Kids in Indian schools often pass out with marks of 96%, and they are depressed, because it is difficult to get into colleges with grades of less than 95%. In my time, if you got 70%, it was considered to be very good, and if you got 80%, you were considered a downright genius. Now, I did mention once somewhere in this blog, that I interviewed kids from a top engineering college, a kid who was at the top of his class in metallurgical engineering. The poor sap could not explain iron-carbon diagrams or the copper-nickel diagram.
Visnu Sarma, who supposedly wrote that brilliant book, “The Panchatantra”, was commissioned by a king to teach his three doltish kids. He was to teach his kids how to think, but not what to think. To me, this is a fundamental tenet of teaching. How do you teach people to think? A different sort of philosophical dialogue can be centered on another premise: people are afraid of those who think, and much of what happens today, is to ensure people become semi-robotic followers. But, that is for another time.
One of the things that great teachers do, in my humble opinion, is to teach you the fundamentals of the subject, and to help you allow your brains to run free, so that you know how to apply these fundamental principles. They don’t encourage you to vomit out fact after fact. I hated history as a kid, because all that it was at that time, was a collection of dates and events. In recent years, my interest in history, particularly Indian history, has been rekindled thanks to some really great historians who can write and bring history to life. I thought Sanskrit was a dead subject, and hated it in school. Yet, when I read the Yoga Sutras of Patanjali in Sanskrit (with, of course, the English translations), the beauty of the language hit me with a force that I could never have imagined.

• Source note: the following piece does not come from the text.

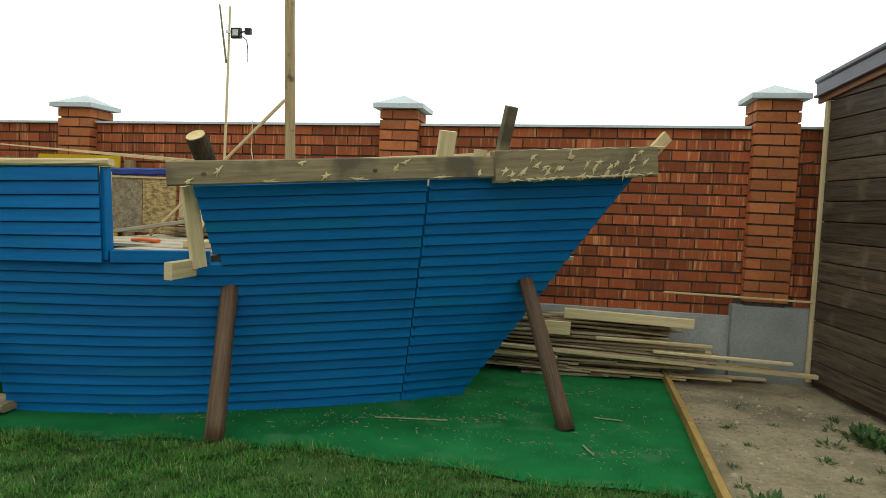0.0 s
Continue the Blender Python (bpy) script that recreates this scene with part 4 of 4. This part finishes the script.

Great teachers, again in my opinion, bring subjects to life and allow you to get a glimpse into their beauty.
Now, in this blog, I may mention the names of people I admire, but not the people who suck to their core.
Teachers come from all walks of life. They don’t all have to be PhDs or deeply educated in the art and science of education. I have had some great teachers, and some who were really terrible. The maths teacher who taught us maths during my first year of engineering almost killed calculus for me.
There were two great teachers I came across pretty much at the same time in my life. One was a truck driver called Sheikh, and one was our teacher of Organizational Behaviour-1 (the psychology of the individual) – a gentleman called SK Roy. Sadly, they are both dead and gone.
SKRoy was brilliant. He’d always walk into class with a sly smile on his face, and would challenge our sensibilities. There was one time when I decided to shock him. I walked into class ten minutes late, with a cup of tea in my hand, and wearing a pair of trousers with the most outrageous bottom flair. I walked slowly across the room, expecting an explosion. He stopped in his lecture, smiled as I walked across the front of the class and said, “Interesting!”. Another time, I accidentally answered a question, and he gently encouraged me to go deeper into myself. He peeled me open, layer by layer, right there. That was a difficult period, but I ended up getting some real insights into me. He set us the most difficult exam paper I have ever had to do. It was a two week, open book exam. We were allowed to copy any text in the library, but as he said, the answer was not to be found in a book. It was to be found in ourselves, and how good we were at applying the principles he had taught us during the term.
Sheikh really taught me how to drive a car. I did have a driving license, so I was allowed, legally, to drive on the roads. However, I got the license in a driving school, where the goal was to get us a license, not to teach us how to drive. Pretty similar to many schools, yes? The objective is to get marks, not to learn.
My dad, however, was not convinced of my driving skills. For him, the age old fundamental law, that you must learn the principles of a subject, was critical. Sheikh was one of the clerks in his office, and had been a truck driver for over twenty years. The briefing given to Sheikh was (a) I had to really learn how to drive and (b) during the classes, I was the student, not my dad’s son. So, Sheikh’s word was law during the lessons.
Sheikh was quite a character. Simply, but well dressed. His beard and hair was immaculate, and he carried himself with an innate dignity that, in my view, reflected the greatness of his soul.
So, we started to drive. For the first few months, I was not allowed to drive above 20 kilometers per hour. For Sheikh, I had to learn how to control the car’s momentum through a gentle pressure on the accelerator, without the engine stalling. Any fool, he said, could drive fast and carelessly. However, very few people can rive slowly. So, I howled and yowled, and bitched and moaned, but he was unrelenting. Drive slowly, control the accelerator, control the steering, defensive driving, hill driving, dirt track driving, driving in a crowded market and, above all, driving with patience were the drills he put me through. Finally, after what seemed a lifetime, he finally said, “I think you can drive now!”
The years have gone, and I now have the odd white hair in my head, and yet, there is not a time when I think of these two gentlemen, that I don’t doff my imaginary hats to them and say, “Thank You”.
A great teacher, and what he, or she, teaches, stay with you, and allow you to impart some of these lessons to others.